[TASK DESCRIPTION]
Reproduce the listing exactly, with no pictures in your copy.
---+---
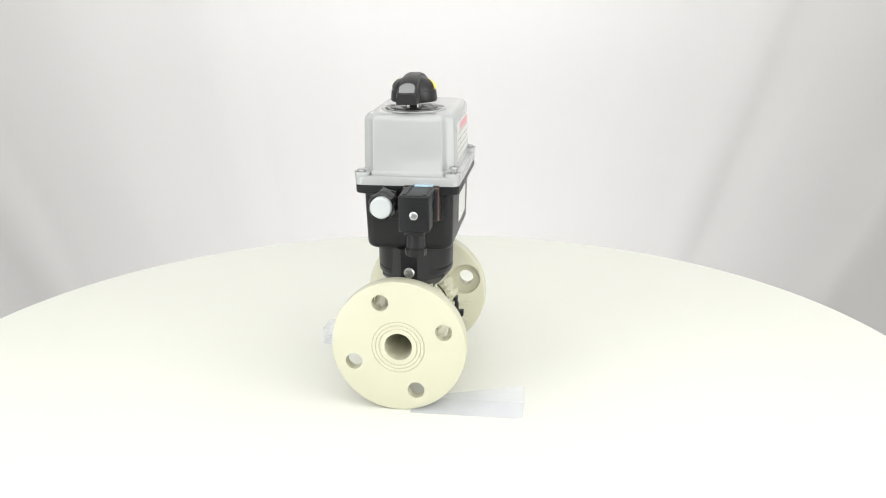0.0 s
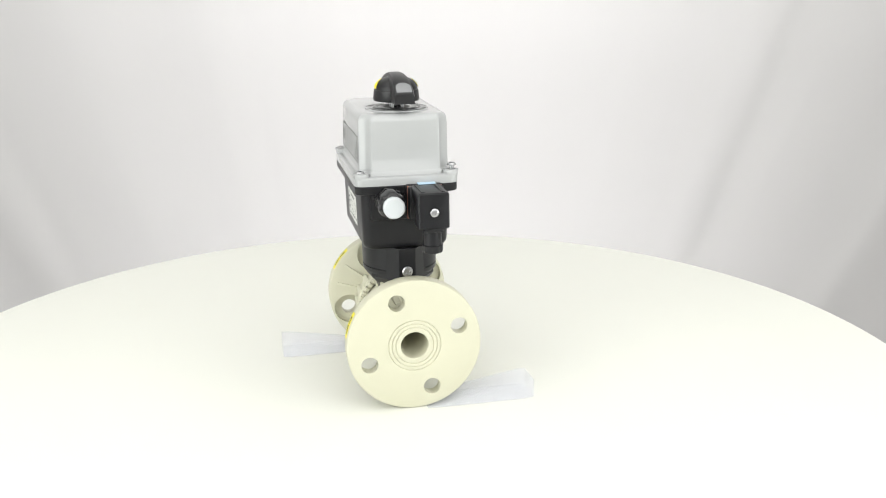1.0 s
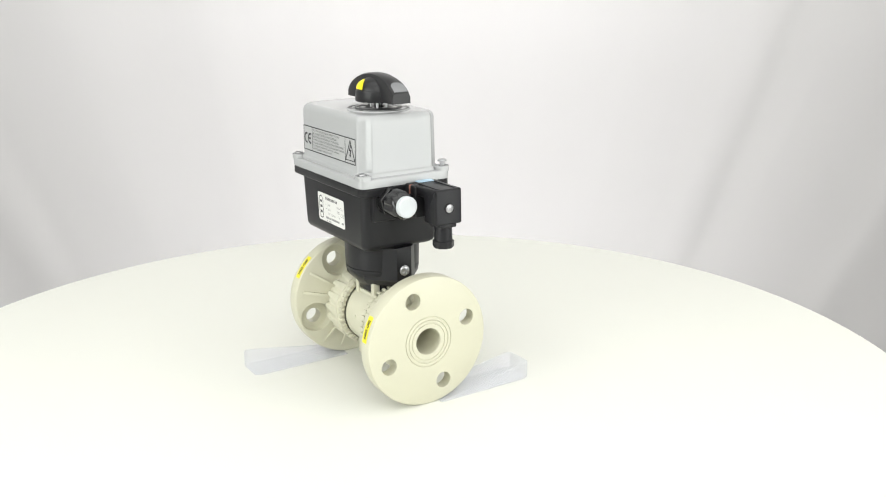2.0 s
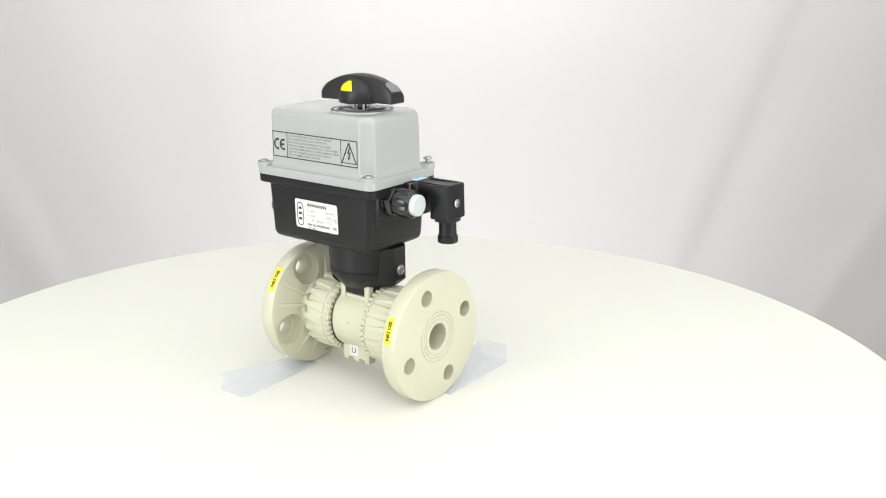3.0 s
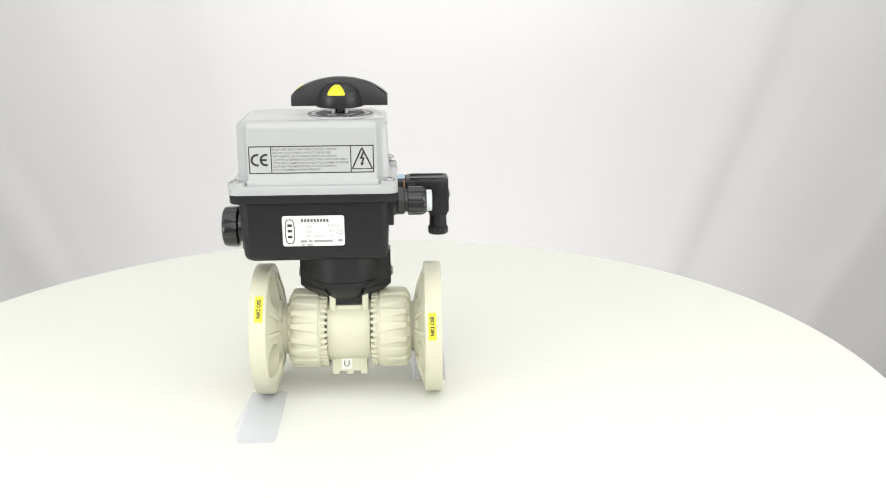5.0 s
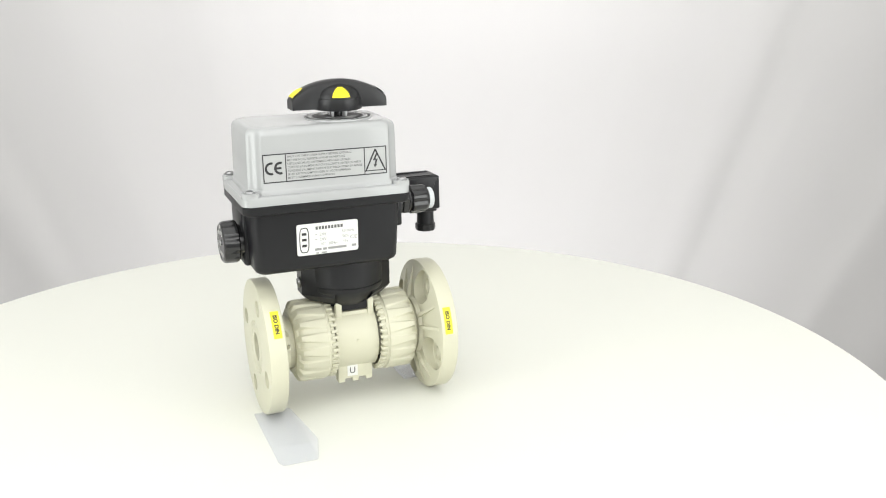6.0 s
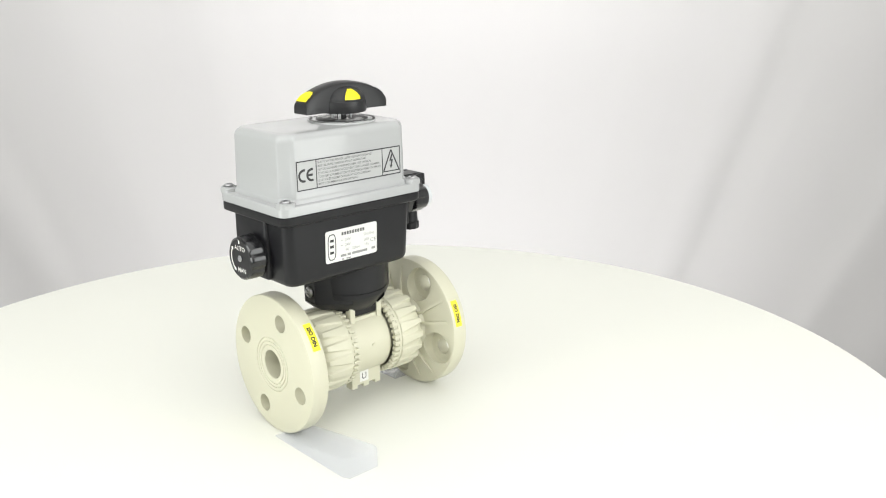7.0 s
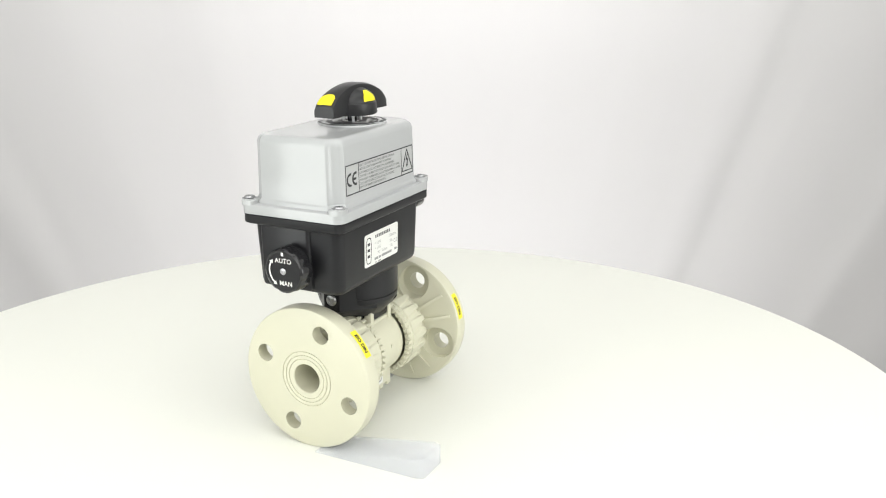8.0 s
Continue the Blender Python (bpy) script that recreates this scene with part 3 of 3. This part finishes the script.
---+---
[WORKED ANSWER]
0.0 s
1.0 s
2.0 s
3.0 s
5.0 s
6.0 s
7.0 s
8.0 s
Continue the Blender Python (bpy) script that recreates this scene with part 3 of 3. This part finishes the script.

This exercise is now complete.